SVB reported net income of about $1.5 billion for the 2022 calendar year. The $15 billion loss during the year from their Held to Maturity securities was excluded from calculating their net income.
The run on the bank occurred when SVB had to start selling these securities to meet depositor withdrawals and therefore “realized” the loss, shining a light on the gap between actual value and accounting value. But to my mind, the loss had already happened. It was just hidden from most people, especially depositors who typically would not read footnotes to the financial statements of their banks.
If this all seems crazy to you, it does to me as well.
I don't think it is uncommon that actions we take to avoid a short-term loss come back to haunt us and so it is in this case. Pretending, in 2009, the losses in value were not real because they had not been realized led us to this happening in 2023. Likewise, bailing out banks once before set a precedent for a bailout of some sort now, though gov may not want to call it that. Protecting deposits over $250k will come back to haunt us at some point, even if only when the gov refuses to do it in some future case and they loses a lawsuit brought on the basis of precedent.
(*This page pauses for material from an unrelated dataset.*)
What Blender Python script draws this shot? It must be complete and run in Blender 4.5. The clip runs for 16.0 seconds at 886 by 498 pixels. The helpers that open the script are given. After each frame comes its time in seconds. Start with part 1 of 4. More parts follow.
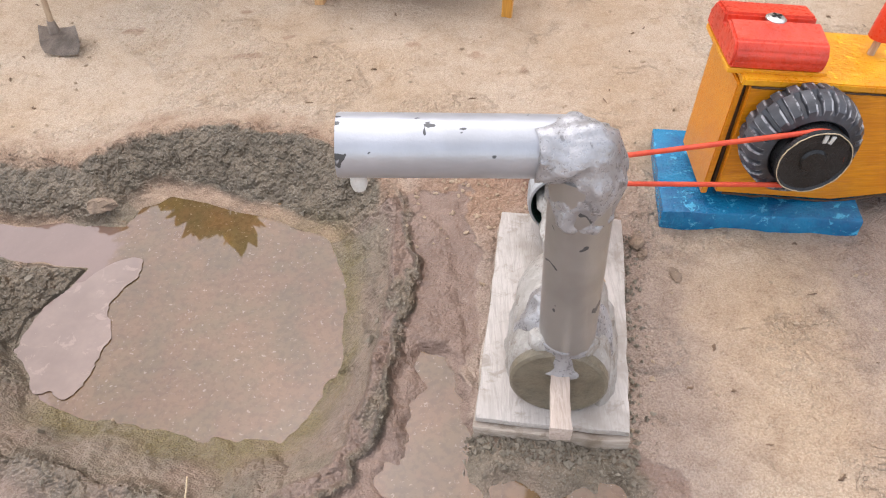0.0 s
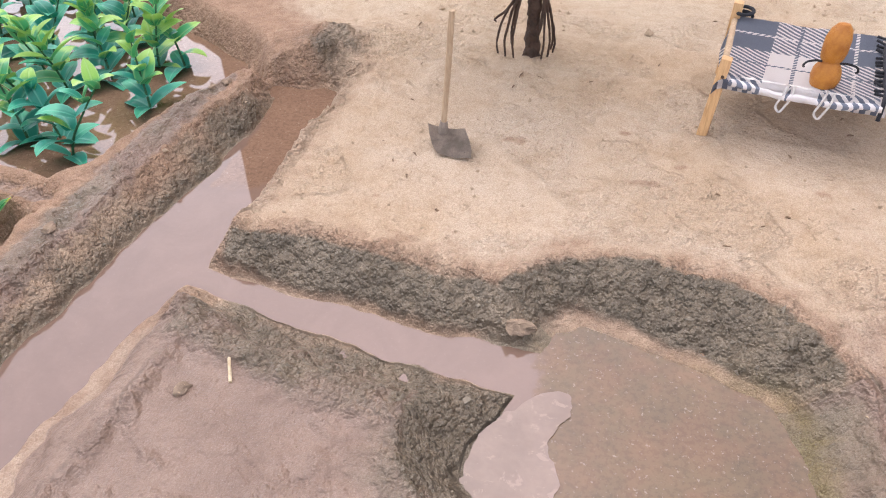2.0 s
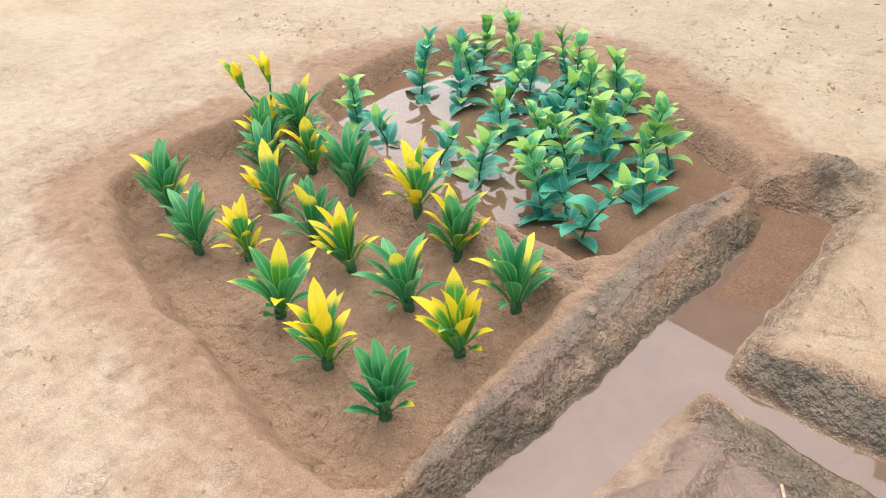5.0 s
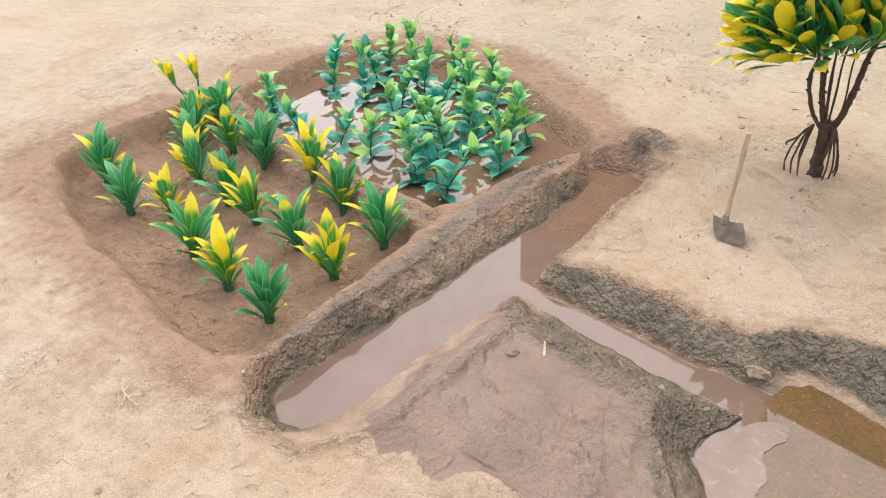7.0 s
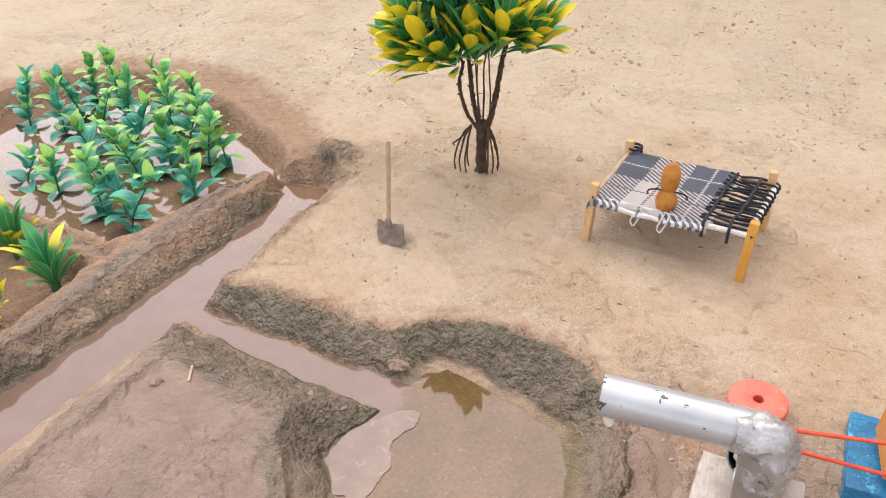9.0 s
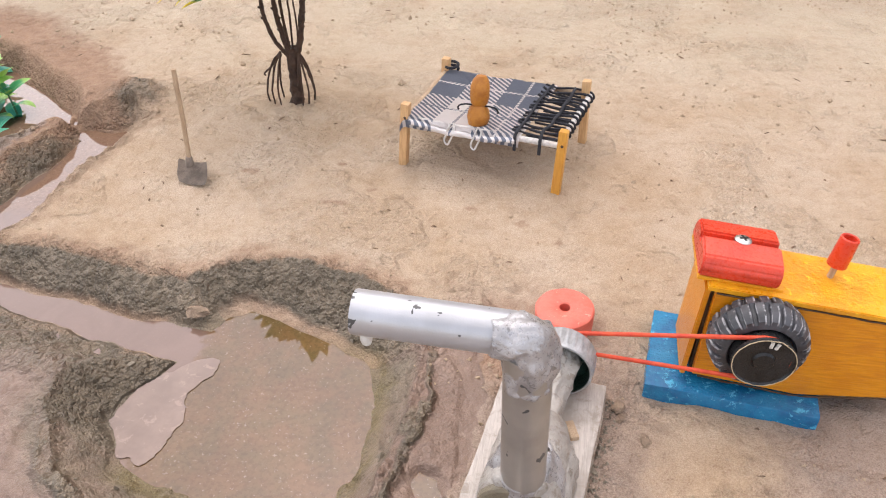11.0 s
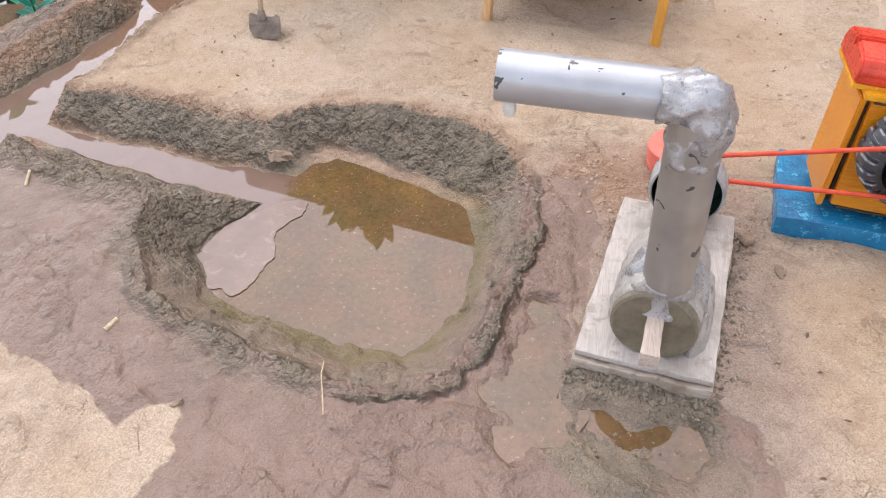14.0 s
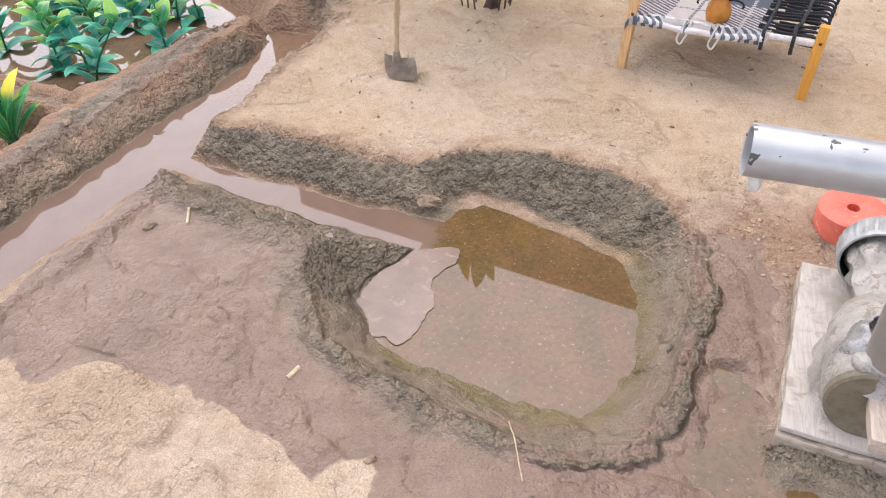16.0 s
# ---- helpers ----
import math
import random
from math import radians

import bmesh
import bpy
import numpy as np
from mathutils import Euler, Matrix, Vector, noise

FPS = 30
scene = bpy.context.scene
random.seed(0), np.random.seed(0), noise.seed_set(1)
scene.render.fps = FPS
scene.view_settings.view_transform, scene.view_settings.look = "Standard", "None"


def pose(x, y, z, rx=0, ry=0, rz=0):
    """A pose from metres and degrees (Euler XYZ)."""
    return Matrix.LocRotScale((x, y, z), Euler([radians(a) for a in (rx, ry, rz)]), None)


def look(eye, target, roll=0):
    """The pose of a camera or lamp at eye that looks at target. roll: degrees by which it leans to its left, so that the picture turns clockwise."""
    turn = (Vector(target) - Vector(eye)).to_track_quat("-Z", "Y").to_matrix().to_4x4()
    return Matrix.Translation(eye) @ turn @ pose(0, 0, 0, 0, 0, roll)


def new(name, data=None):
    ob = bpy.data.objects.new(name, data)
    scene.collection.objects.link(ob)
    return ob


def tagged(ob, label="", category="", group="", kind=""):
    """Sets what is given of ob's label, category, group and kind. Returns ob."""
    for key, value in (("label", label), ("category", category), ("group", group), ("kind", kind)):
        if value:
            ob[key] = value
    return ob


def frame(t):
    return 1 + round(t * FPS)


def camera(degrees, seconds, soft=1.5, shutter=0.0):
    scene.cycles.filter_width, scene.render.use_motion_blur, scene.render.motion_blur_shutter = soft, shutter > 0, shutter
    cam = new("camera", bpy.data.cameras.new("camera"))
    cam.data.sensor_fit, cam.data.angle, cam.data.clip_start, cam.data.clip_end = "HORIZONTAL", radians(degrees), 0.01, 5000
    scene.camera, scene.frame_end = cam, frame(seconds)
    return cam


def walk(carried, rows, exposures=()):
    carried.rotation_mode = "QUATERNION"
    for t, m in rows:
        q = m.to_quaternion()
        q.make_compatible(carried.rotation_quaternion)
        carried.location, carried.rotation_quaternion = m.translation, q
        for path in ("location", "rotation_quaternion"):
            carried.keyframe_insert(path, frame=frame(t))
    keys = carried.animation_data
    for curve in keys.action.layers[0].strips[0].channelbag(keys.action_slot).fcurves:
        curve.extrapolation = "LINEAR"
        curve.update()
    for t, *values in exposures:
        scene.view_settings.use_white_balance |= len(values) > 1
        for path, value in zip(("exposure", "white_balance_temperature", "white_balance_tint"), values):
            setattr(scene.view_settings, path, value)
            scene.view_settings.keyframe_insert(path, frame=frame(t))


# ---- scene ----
cam = camera(60.5, 16.0, 1.1)
PATH = [
    (0, (0.01529, 0.01221, 0.26850), (-0.00090, 0.36444, -0.08601), -2.870),
    (0.5, (-0.02218, 0.00139, 0.26406), (-0.04333, 0.36444, -0.07909), -1.101),
    (1, (-0.05839, -0.00277, 0.26747), (-0.08899, 0.36643, -0.06832), -0.266),
    (1.5, (-0.10338, 0.01191, 0.26832), (-0.16000, 0.38532, -0.05934), -1.427),
    (2, (-0.16608, 0.03550, 0.28554), (-0.25435, 0.41167, -0.03180), -1.091),
    (2.5, (-0.23969, 0.04887, 0.30217), (-0.38234, 0.41553, -0.00640), -2.667),
    (3, (-0.28661, 0.05412, 0.30792), (-0.47600, 0.40765, 0.00933), -3.858),
    (3.5, (-0.32098, 0.04251, 0.31855), (-0.54378, 0.38049, 0.02507), -4.212),
    (4, (-0.34450, 0.01286, 0.33448), (-0.60048, 0.32945, 0.04423), -4.680),
    (6.5, (-0.16337, -0.11742, 0.35880), (-0.42857, 0.21306, 0.09338), -2.909),
    (7, (-0.12747, -0.13155, 0.36518), (-0.37947, 0.20872, 0.09927), -3.109),
    (7.5, (-0.09825, -0.14031, 0.36505), (-0.33950, 0.20752, 0.09894), -2.633),
    (8, (-0.07124, -0.13002, 0.37116), (-0.29381, 0.23020, 0.10527), -3.052),
    (8.5, (-0.02752, -0.10258, 0.37717), (-0.21863, 0.27804, 0.11523), -2.896),
    (9, (0.00738, -0.07268, 0.37342), (-0.14832, 0.32124, 0.10775), -1.950),
    (11.5, (0.07774, -0.03454, 0.32370), (0.00849, 0.35881, 0.02290), -1.498),
    (12, (0.09595, -0.04350, 0.30872), (0.03831, 0.34787, 0.00294), -1.782),
    (12.5, (0.09874, -0.05639, 0.28923), (0.04348, 0.33006, -0.02318), -1.911),
    (13, (0.08253, -0.06296, 0.26734), (0.02178, 0.31587, -0.05327), -1.099),
    (13.5, (0.05100, -0.06389, 0.26042), (-0.02373, 0.30943, -0.06369), -1.529),
    (14, (0.02007, -0.05896, 0.26467), (-0.07686, 0.31012, -0.05842), -2.401),
    (14.5, (0.01201, -0.05376, 0.27237), (-0.09810, 0.31915, -0.04198), -2.731),
    (15, (-0.00726, -0.05928, 0.27364), (-0.11792, 0.31317, -0.04105), -2.721),
    (15.5, (-0.02952, -0.06522, 0.27840), (-0.14832, 0.30843, -0.03187), -2.408),
    (16, (-0.05225, -0.06390, 0.27711), (-0.17617, 0.30817, -0.03307), -2.371),
]
LIGHT = [(0, 0.69, 6350, 11), (1.5, 0.75, 6400, 14), (2.5, 0.83, 6480, 16), (3, 0.86, 6750, 12), (4, 0.88, 6700, 8), (6.5, 0.72, 6740, 7), (7.5, 0.80, 6500, 7), (8.5, 0.79, 6700, 10), (9, 0.73, 6800, 11), (11.5, 0.68, 6560, 13), (13, 0.61, 6260, 11), (14, 0.69, 6310, 12), (16, 0.75, 6430, 12)]
walk(cam, [(t, look(eye, target, roll)) for t, eye, target, roll in PATH], LIGHT)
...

Let's smooth things over as best we can and also prevent responsible individuals from taking responsibility. No banker went to jail as a result of the 2008 crisis, though lots of people lost their homes.
I can't think of a specific book. But I can recommend Matt Levine's almost daily writing at Bloomberg. His writing is a pleasure, he has a great sense of humor, and he does a great job of explaining complex financial phenomena.